Exploring light nuclei production at RHIC and LHC energies with A Multi-Phase Transport model and a coalescence afterburner

Abstract: In heavy-ion collisions, understanding how light nuclei species are produced can provide insight into the nature of hadronic interactions in extreme conditions. It can also shed light on understanding the matter-antimatter asymmetry and dark matter searches in astrophysical processes. To investigate the production mechanism of light nuclei such as deuteron, triton, and helium-3, we use a naive coalescence afterburner coupled to the well-known $``$A Multi-Phase Transport model" (AMPT). We focus on studying the production of light nuclei in central Au+Au collisions at different center of mass energies ($\sqrt{s_{{\rm{NN}}}}$ = 19.6, 39, and 200 GeV) and in Pb+Pb collisions at $\sqrt{s{{\rm{NN}}}}$ = 2.76 TeV, at mid-rapidity. We generate events with the string melting version of AMPT, and feed the information of the nucleons with spatial and momentum conditions into the coalescence afterburner.

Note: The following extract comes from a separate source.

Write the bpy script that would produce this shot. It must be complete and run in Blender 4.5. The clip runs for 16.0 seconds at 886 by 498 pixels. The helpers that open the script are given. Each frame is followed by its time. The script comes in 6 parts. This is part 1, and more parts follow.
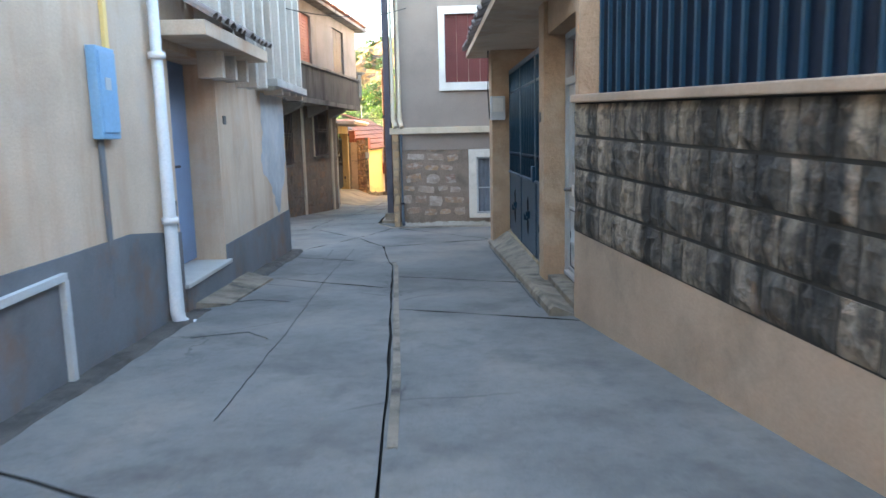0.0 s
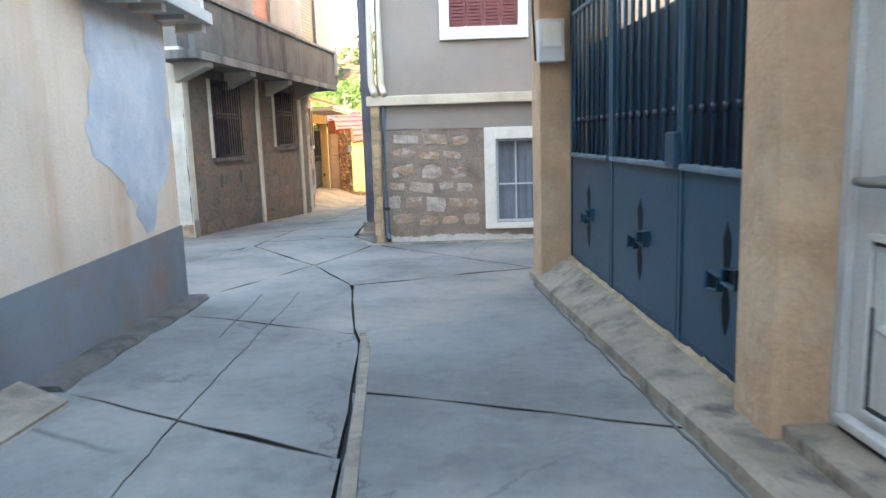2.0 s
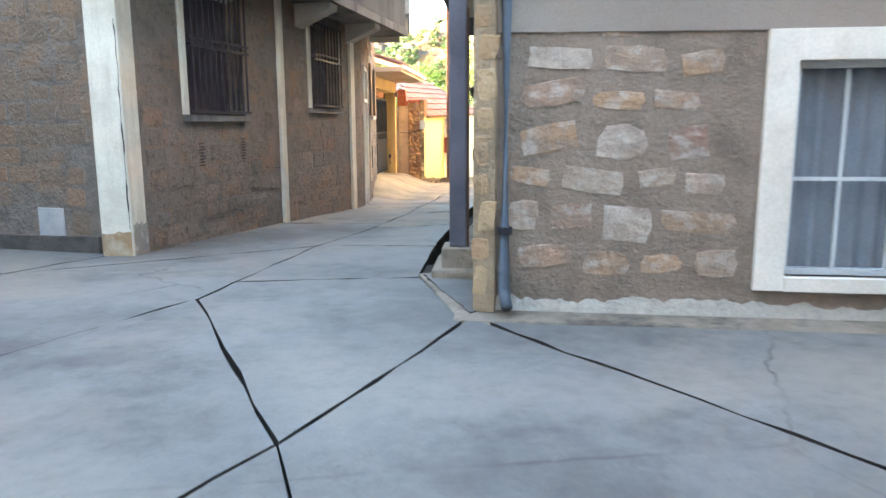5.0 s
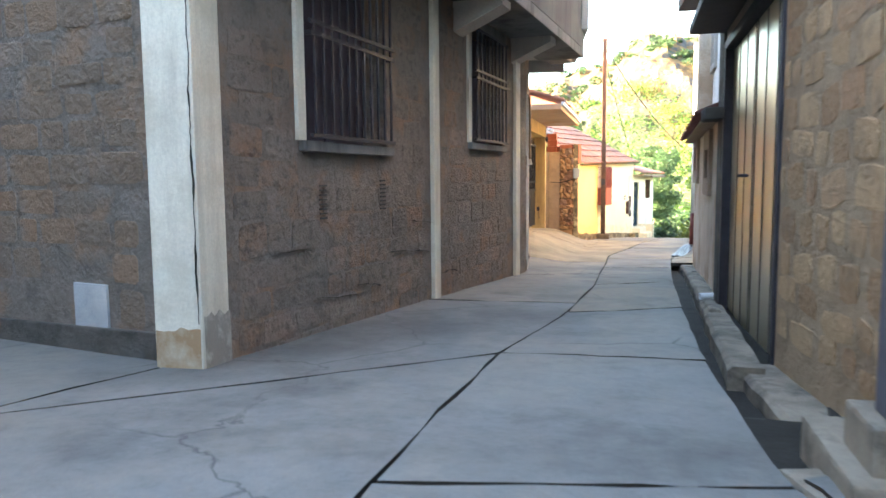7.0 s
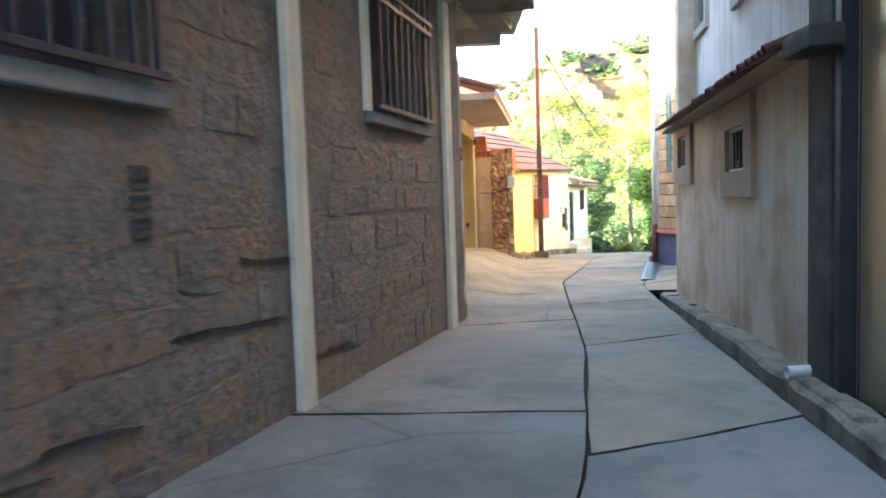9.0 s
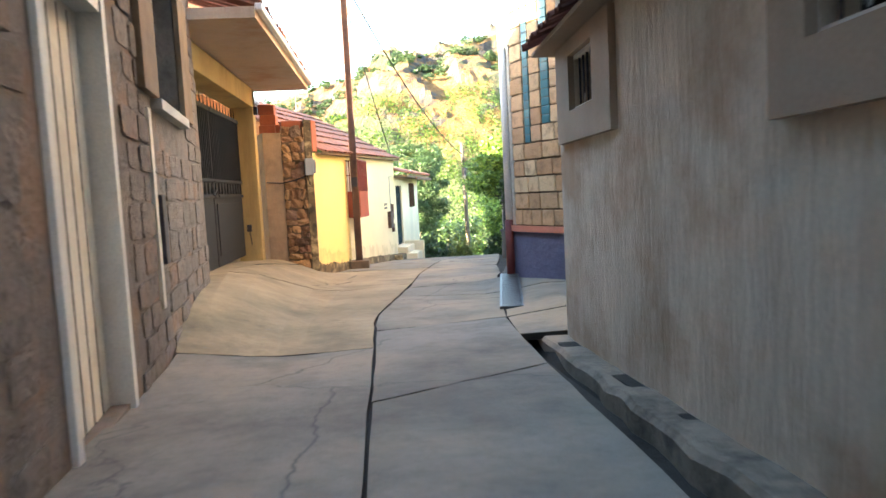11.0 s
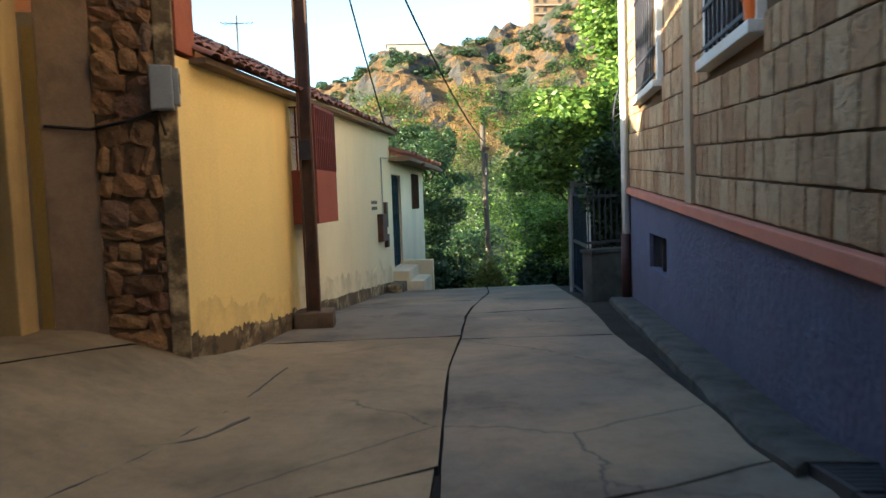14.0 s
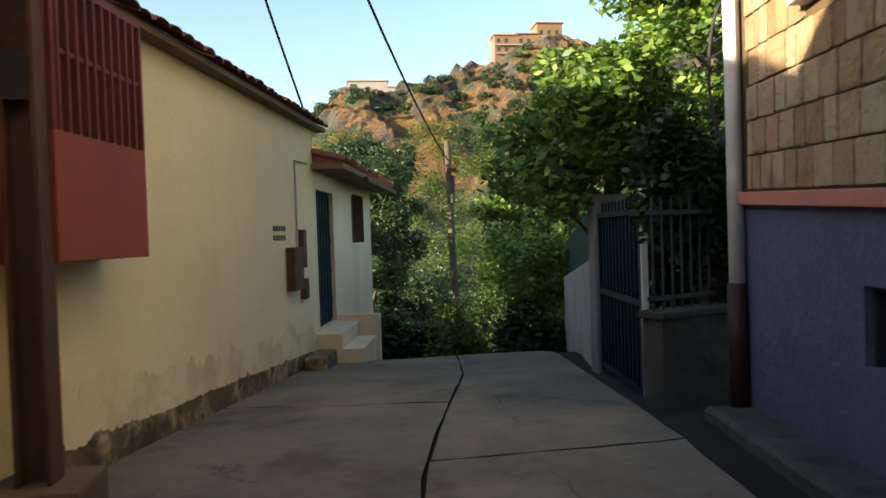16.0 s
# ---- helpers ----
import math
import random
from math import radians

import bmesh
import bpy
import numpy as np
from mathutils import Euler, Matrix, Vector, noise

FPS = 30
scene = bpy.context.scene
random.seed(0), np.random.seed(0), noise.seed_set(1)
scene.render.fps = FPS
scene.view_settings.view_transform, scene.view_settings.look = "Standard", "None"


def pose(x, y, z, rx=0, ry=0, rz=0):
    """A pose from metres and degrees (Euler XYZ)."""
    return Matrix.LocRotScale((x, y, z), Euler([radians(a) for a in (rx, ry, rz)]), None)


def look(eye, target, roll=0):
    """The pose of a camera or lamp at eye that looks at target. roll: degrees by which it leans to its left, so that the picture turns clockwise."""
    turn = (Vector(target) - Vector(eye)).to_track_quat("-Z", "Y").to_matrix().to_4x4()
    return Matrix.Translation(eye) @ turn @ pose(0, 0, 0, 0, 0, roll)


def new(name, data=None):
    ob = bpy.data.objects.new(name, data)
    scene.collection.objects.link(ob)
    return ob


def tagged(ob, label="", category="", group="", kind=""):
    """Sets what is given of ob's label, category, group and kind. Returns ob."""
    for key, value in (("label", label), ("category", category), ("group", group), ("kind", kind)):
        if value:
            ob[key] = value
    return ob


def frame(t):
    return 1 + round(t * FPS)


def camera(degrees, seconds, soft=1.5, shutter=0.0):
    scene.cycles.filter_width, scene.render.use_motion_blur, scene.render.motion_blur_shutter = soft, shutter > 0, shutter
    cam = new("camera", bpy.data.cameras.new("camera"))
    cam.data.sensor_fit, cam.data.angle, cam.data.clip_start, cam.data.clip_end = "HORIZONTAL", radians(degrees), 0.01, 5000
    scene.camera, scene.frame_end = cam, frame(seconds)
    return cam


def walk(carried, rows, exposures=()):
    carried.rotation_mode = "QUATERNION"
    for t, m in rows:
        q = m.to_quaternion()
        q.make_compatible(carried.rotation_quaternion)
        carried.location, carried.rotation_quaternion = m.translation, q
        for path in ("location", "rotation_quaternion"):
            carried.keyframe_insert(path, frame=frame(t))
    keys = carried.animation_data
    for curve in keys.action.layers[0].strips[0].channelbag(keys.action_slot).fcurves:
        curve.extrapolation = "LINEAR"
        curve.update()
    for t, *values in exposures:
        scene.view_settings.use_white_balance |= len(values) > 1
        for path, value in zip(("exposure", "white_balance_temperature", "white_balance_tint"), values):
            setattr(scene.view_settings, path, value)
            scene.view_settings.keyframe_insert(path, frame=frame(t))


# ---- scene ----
cam = camera(63.4, 16.0, shutter=0.3)
METRES, EYE = 35.0, 1.34
ROWS = [
    (0.0, 0.0, 0.0, 0.0, -0.2, -8.84, 1.31),
    (0.5, -0.0005, 0.0348, -0.0023, -0.48, -8.34, 1.38),
    (1.0, -0.0013, 0.0683, -0.0047, -0.73, -8.24, 1.48),
    (1.5, -0.003, 0.1023, -0.0071, -0.87, -8.57, 1.55),
    (2.0, -0.0046, 0.1356, -0.0097, -0.94, -9.0, 1.81),
    (2.5, -0.0063, 0.1669, -0.0118, -0.79, -9.07, 2.18),
    (3.0, -0.0083, 0.1975, -0.0139, -0.6, -9.36, 2.36),
    (5.5, -0.0302, 0.3278, -0.0222, 6.69, -9.96, -0.1),
    (6.0, -0.0387, 0.3493, -0.0235, 8.55, -6.73, -0.24),
    (6.5, -0.0473, 0.3687, -0.0243, 11.3, -6.17, 0.02),
    (7.0, -0.0564, 0.3883, -0.0255, 14.72, -5.6, 0.52),
    (7.5, -0.0644, 0.4094, -0.0264, 15.75, -5.03, 0.98),
    (8.0, -0.0705, 0.4329, -0.0273, 15.82, -4.69, 1.34),
    (8.5, -0.0744, 0.4594, -0.0281, 13.75, -4.39, 1.67),
    (9.0, -0.0754, 0.4889, -0.0296, 8.38, -4.32, 1.99),
    (9.5, -0.0734, 0.5207, -0.0316, 2.47, -4.52, 2.53),
    (10.0, -0.0703, 0.5559, -0.0342, -2.07, -4.83, 2.95),
    (12.5, -0.0628, 0.7437, -0.0405, -5.51, -4.32, 3.04),
    (13.0, -0.0628, 0.7825, -0.0422, -5.19, -4.3, 2.69),
    (13.5, -0.0624, 0.8213, -0.0442, -5.11, -4.25, 2.23),
    (14.0, -0.0609, 0.8586, -0.0453, -4.97, -4.13, 2.06),
    (14.5, -0.0581, 0.8937, -0.0459, -4.91, -3.88, 1.82),
    (15.0, -0.0543, 0.9258, -0.0467, -5.48, -1.9, 1.66),
    (15.5, -0.0496, 0.9562, -0.0479, -7.15, -1.61, 1.79),
    (16.0, -0.0453, 0.987, -0.0501, -8.02, -1.15, 1.9),
]
EXPOSURES = [(0.0, 4.6, 6800, 10), (1.0, 5.15, 7100, 9), (3.0, 5.3, 7100, 9), (5.5, 5.4, 7000, 9), (6.6, 5.15, 6800, 9), (8.0, 4.95, 6300, 8), (10.2, 4.95, 6300, 7), (12.5, 3.05, 6800, 10), (13.5, 2.82, 6200, 4), (14.0, 2.55, 5800, 2), (14.6, 2.3, 5700, 2), (15.0, 2.0, 5600, 4), (15.6, 1.85, 5800, 5), (16.0, 1.85, 6400, 6)]
walk(cam, [(t, pose(METRES * x, METRES * y, EYE + METRES * z, 90 + pitch, roll, yaw)) for t, x, y, z, yaw, pitch, roll in ROWS], EXPOSURES)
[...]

Our study reports differential and integrated yields in transverse momentum ($p{\rm{T}}$) of the light nuclei in different center of mass energies. We also estimate the coalescence parameters ($B_A$) as a function of $p_{\rm{T}}$ and collision energy for (anti-)deuterons, tritons and helium-3s for Au+Au and Pb+Pb collisions, which are compared to other light nuclei production studies. All results are compared with measurements from the STAR and ALICE experiments.